- [PROBLEM] Your answer should consist only of the lines below from the one with "what is given" through the one with "q = m.to_quaternion()", copied exactly.

Collected data entries

-.-.-

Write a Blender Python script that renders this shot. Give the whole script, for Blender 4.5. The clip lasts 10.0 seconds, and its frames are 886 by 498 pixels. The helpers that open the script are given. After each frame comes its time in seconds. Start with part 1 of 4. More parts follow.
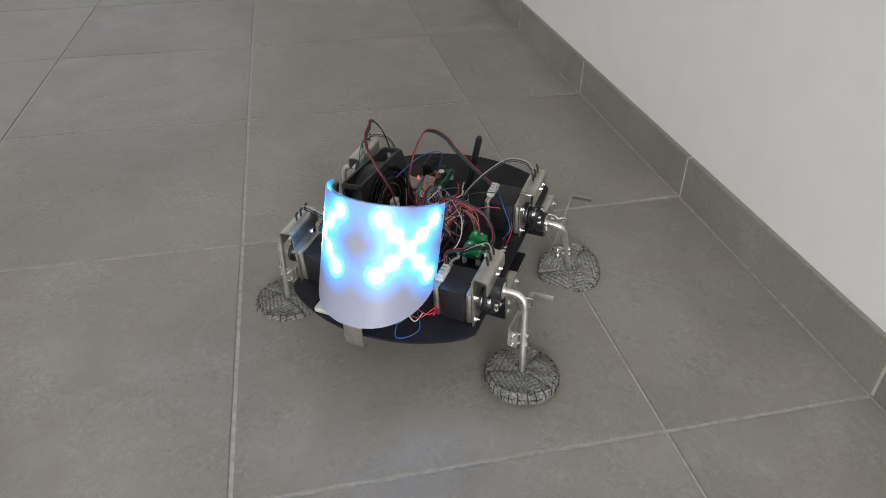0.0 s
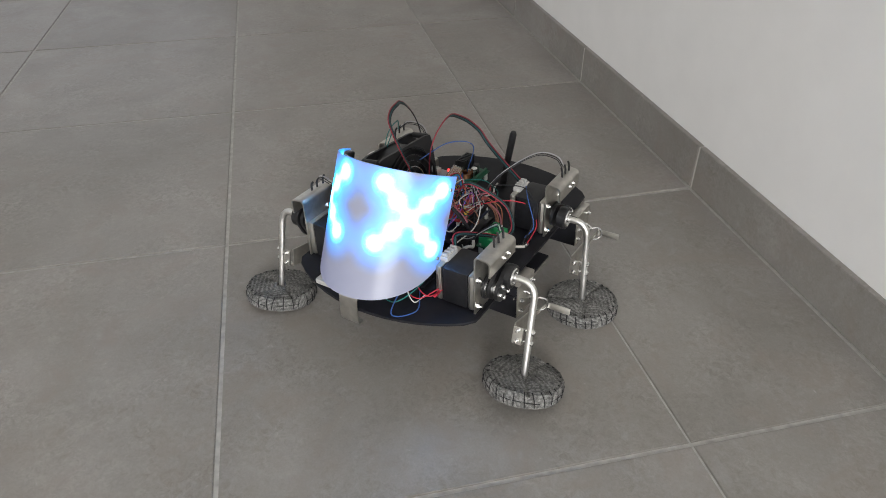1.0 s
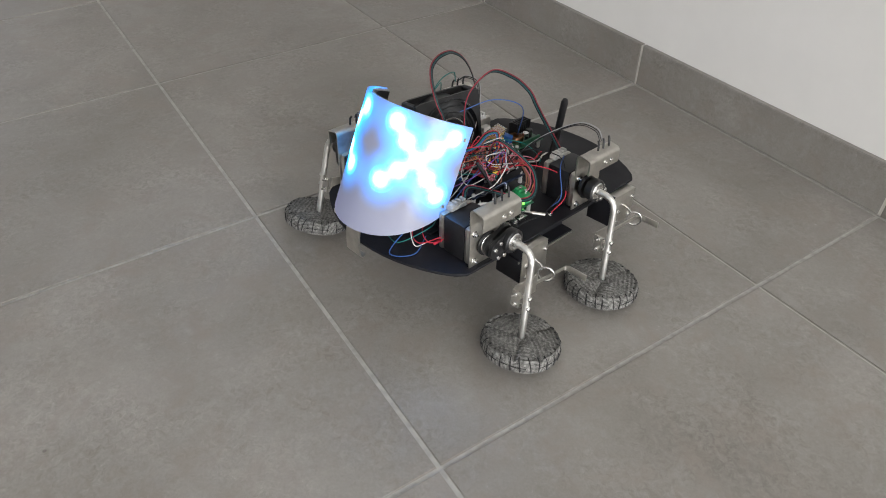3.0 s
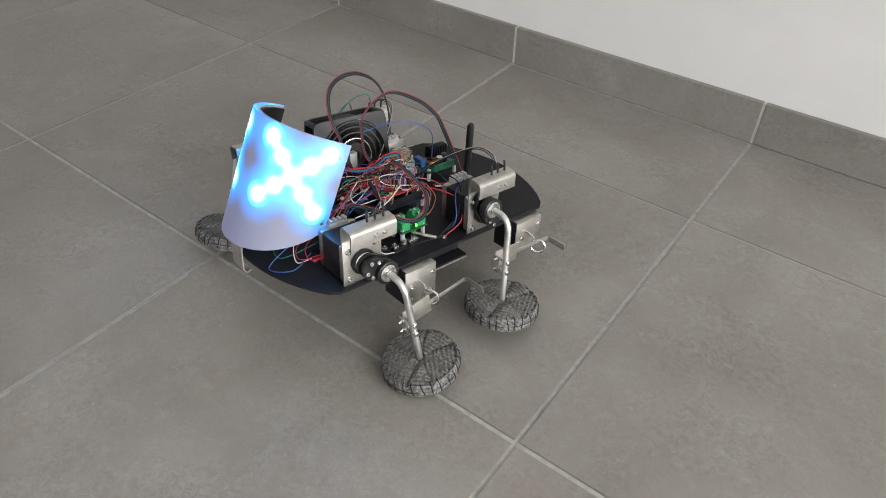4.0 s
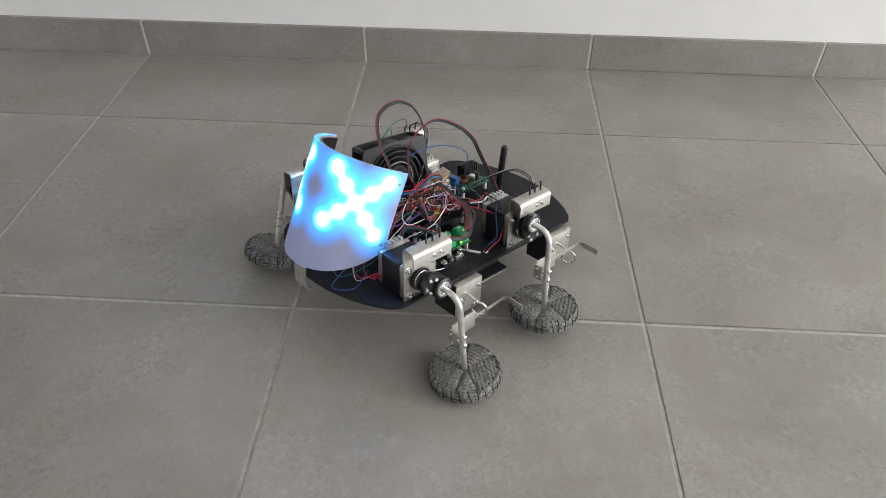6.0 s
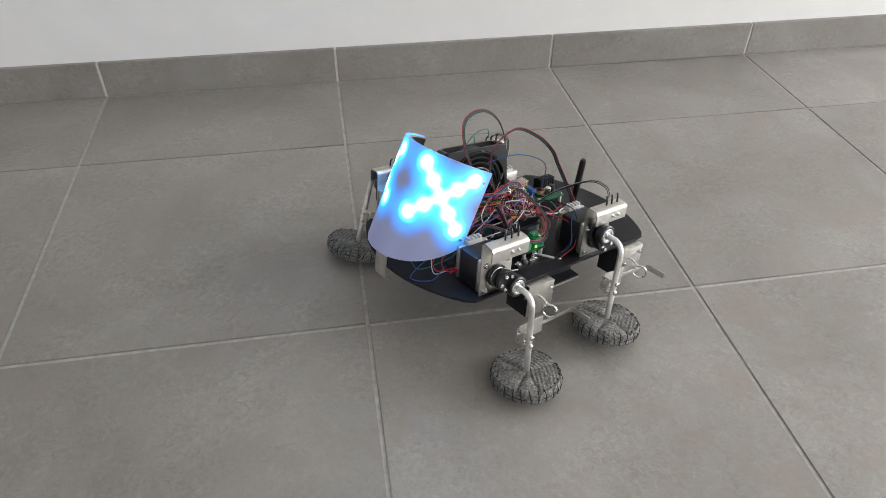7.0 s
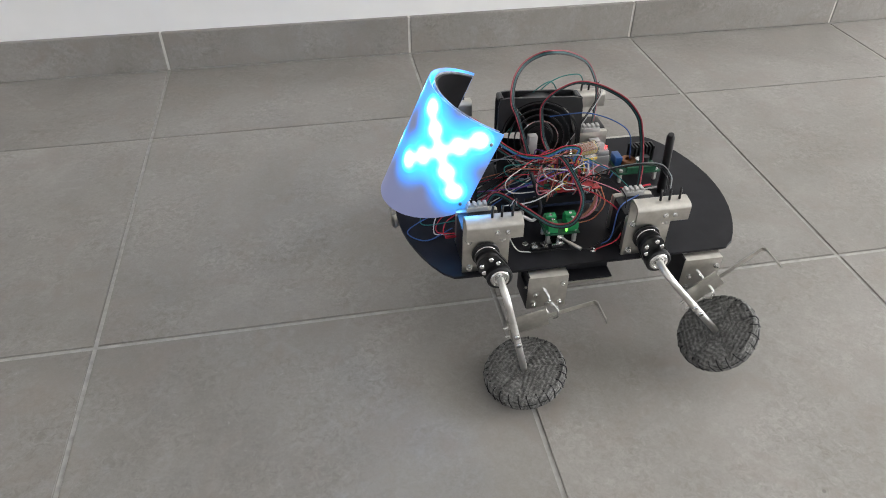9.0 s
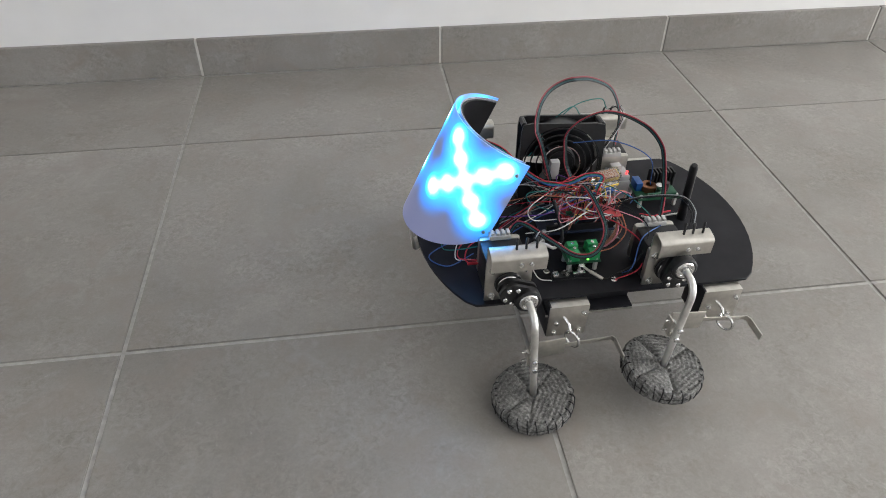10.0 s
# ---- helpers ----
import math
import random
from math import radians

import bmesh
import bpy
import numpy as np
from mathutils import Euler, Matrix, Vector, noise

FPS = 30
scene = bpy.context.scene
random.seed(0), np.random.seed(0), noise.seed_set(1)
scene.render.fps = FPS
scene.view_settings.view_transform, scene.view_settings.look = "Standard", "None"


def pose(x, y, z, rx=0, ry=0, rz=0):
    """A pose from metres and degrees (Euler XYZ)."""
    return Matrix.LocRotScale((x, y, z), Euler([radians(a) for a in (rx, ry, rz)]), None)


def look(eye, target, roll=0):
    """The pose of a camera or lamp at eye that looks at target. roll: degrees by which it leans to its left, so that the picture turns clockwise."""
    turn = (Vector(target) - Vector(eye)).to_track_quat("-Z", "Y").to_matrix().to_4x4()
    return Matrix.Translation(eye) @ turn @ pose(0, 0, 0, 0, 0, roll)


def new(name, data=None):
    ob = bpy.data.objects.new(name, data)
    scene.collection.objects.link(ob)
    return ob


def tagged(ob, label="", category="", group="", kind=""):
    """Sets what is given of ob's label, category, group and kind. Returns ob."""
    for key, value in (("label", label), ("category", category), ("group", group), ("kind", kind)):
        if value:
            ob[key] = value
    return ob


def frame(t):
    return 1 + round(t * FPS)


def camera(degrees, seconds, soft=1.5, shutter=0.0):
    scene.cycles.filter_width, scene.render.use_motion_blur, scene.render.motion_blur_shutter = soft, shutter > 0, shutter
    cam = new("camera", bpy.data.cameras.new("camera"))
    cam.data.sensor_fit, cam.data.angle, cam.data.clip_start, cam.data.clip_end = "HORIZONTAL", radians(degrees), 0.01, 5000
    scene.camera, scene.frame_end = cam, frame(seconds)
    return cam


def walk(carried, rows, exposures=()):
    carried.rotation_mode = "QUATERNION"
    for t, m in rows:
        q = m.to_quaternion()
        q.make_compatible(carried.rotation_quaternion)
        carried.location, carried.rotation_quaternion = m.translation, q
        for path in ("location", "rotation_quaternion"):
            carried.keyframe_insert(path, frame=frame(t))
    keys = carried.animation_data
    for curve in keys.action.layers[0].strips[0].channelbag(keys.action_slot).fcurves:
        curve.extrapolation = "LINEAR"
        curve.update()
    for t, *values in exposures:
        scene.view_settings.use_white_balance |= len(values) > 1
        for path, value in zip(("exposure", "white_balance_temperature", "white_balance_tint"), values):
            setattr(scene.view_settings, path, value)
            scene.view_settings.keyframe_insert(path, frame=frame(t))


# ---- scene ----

-.-.-

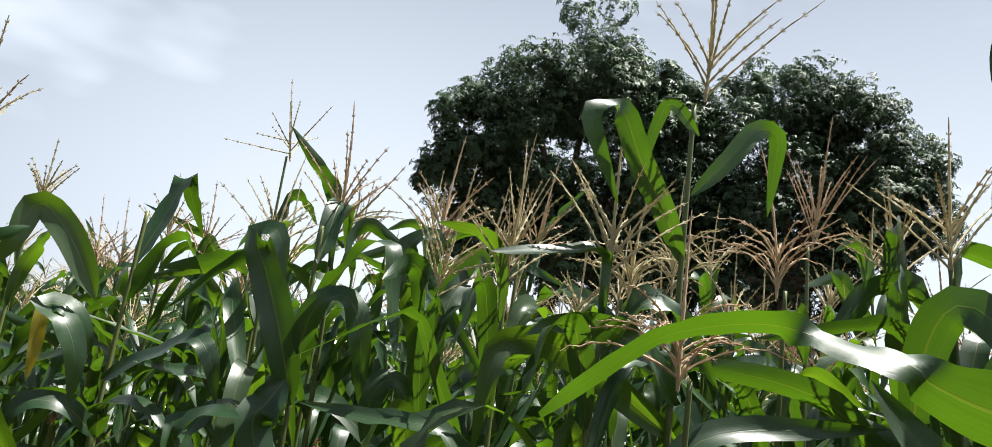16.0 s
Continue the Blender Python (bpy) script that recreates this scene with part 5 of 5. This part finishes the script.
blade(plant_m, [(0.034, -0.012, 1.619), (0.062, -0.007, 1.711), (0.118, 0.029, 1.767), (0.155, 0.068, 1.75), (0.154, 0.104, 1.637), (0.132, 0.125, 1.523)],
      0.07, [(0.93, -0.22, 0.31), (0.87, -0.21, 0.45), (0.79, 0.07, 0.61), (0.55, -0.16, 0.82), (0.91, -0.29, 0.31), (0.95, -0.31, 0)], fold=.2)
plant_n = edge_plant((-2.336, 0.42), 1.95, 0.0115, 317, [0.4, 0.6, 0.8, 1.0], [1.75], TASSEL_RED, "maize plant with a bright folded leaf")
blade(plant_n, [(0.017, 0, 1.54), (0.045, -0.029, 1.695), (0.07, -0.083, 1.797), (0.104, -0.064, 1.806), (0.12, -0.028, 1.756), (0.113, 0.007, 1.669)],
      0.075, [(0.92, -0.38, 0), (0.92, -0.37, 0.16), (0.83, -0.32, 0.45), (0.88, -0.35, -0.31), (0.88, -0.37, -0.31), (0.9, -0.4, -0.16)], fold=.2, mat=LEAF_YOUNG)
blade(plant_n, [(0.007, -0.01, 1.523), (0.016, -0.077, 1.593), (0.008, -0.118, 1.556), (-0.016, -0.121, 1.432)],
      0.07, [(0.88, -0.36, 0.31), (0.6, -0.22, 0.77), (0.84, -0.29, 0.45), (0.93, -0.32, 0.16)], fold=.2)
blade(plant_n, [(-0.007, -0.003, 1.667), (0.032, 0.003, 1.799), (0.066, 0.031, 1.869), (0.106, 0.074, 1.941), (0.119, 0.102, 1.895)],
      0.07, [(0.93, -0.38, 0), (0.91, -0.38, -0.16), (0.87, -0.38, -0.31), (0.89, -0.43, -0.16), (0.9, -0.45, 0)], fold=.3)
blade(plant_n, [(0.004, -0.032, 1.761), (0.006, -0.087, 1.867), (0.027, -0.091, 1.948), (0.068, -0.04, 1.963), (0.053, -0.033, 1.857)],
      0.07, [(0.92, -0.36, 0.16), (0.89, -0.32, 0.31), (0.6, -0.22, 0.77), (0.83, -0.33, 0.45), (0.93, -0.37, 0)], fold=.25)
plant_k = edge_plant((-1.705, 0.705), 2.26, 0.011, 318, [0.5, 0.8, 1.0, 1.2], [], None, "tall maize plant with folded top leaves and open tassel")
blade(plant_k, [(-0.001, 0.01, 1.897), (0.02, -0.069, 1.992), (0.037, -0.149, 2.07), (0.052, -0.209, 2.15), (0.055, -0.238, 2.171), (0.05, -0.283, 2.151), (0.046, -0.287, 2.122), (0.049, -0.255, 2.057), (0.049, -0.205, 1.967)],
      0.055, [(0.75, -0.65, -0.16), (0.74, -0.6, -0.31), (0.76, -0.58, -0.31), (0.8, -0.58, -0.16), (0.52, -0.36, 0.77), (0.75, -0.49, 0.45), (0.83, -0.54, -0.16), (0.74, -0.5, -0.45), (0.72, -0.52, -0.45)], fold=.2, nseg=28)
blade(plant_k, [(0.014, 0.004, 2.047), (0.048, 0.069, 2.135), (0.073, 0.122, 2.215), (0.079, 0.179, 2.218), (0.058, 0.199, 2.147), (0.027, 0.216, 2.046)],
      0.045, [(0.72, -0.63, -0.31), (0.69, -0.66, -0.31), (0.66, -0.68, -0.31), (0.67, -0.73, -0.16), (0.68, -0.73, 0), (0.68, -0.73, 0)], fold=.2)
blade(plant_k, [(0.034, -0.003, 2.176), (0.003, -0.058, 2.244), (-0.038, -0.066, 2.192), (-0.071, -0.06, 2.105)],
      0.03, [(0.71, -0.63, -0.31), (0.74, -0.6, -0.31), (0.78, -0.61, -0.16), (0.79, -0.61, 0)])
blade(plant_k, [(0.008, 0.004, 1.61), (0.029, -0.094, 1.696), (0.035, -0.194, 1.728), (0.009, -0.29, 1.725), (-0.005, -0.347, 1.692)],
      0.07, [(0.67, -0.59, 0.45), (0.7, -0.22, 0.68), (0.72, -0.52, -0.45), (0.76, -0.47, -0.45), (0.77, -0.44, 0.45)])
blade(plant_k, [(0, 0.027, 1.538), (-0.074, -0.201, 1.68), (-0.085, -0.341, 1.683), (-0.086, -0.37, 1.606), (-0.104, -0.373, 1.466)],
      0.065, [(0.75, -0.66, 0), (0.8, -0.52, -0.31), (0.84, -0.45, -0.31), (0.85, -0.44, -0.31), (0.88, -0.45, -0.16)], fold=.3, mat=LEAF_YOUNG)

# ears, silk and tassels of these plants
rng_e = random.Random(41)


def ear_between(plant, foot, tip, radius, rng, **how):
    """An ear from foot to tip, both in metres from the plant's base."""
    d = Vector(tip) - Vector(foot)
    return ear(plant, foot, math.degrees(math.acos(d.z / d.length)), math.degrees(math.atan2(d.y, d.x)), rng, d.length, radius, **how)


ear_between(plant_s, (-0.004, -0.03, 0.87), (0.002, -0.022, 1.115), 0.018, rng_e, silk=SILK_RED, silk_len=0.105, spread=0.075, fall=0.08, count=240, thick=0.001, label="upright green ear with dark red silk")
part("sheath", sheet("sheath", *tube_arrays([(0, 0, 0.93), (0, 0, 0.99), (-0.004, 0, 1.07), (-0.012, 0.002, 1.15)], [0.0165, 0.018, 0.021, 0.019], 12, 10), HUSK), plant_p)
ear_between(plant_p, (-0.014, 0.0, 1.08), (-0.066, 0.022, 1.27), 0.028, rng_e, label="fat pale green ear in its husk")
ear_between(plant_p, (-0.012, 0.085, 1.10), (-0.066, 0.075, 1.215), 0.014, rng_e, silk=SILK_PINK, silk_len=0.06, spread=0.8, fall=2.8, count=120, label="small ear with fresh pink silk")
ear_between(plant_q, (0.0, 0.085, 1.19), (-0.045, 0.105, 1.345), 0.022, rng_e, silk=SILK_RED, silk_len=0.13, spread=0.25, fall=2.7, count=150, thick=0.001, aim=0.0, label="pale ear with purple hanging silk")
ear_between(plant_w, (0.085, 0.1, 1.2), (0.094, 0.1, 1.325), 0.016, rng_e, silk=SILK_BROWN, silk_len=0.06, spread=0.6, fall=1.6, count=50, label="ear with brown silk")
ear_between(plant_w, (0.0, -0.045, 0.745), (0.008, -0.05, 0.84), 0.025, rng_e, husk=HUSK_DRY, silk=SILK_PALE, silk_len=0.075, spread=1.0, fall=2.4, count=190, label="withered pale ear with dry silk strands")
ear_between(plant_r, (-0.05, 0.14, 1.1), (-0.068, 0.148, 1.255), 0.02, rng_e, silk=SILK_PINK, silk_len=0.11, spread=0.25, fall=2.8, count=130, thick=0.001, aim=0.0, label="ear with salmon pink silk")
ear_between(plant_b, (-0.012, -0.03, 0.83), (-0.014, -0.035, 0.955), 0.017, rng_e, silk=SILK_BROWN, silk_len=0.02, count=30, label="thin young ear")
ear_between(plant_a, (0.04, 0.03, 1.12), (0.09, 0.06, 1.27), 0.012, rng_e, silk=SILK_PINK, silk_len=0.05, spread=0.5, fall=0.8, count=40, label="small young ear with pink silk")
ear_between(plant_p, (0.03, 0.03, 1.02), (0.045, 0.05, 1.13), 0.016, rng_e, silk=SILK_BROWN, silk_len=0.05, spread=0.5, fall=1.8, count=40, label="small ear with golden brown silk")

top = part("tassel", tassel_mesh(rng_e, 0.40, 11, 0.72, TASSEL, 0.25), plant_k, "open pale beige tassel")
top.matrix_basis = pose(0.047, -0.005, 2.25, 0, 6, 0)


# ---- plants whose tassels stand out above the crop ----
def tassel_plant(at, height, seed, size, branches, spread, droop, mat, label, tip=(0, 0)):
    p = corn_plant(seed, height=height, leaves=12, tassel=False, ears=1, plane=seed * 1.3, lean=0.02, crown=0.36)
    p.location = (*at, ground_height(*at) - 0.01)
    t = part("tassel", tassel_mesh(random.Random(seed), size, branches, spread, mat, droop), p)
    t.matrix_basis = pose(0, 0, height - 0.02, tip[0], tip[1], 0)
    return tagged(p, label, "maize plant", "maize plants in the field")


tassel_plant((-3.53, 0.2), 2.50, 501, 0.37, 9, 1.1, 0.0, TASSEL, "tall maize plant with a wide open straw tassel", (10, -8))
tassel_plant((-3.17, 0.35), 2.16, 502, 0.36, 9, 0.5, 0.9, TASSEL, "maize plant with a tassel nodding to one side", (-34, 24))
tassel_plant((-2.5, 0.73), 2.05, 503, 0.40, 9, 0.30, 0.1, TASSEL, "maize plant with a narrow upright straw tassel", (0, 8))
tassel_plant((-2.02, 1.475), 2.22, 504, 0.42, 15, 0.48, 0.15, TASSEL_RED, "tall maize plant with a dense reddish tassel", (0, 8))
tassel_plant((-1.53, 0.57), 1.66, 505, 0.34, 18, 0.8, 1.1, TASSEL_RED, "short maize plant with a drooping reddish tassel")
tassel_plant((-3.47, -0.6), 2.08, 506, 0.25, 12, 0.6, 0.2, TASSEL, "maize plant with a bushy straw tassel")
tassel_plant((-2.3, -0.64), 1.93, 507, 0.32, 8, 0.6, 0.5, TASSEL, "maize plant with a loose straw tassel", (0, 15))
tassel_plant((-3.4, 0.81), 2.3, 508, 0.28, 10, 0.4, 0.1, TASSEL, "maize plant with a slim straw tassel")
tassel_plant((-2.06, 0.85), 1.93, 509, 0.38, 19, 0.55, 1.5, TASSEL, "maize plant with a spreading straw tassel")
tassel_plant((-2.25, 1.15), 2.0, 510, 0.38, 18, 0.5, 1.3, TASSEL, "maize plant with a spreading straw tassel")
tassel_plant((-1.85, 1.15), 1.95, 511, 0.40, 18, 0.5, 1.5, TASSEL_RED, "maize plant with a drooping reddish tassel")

-.-.-

- [RESULT FOR THIS EXERCISE]
    """Sets what is given of ob's label, category, group and kind. Returns ob."""
    for key, value in (("label", label), ("category", category), ("group", group), ("kind", kind)):
        if value:
            ob[key] = value
    return ob


def frame(t):
    return 1 + round(t * FPS)


def camera(degrees, seconds, soft=1.5, shutter=0.0):
    scene.cycles.filter_width, scene.render.use_motion_blur, scene.render.motion_blur_shutter = soft, shutter > 0, shutter
    cam = new("camera", bpy.data.cameras.new("camera"))
    cam.data.sensor_fit, cam.data.angle, cam.data.clip_start, cam.data.clip_end = "HORIZONTAL", radians(degrees), 0.01, 5000
    scene.camera, scene.frame_end = cam, frame(seconds)
    return cam


def walk(carried, rows, exposures=()):
    carried.rotation_mode = "QUATERNION"
    for t, m in rows:
        q = m.to_quaternion()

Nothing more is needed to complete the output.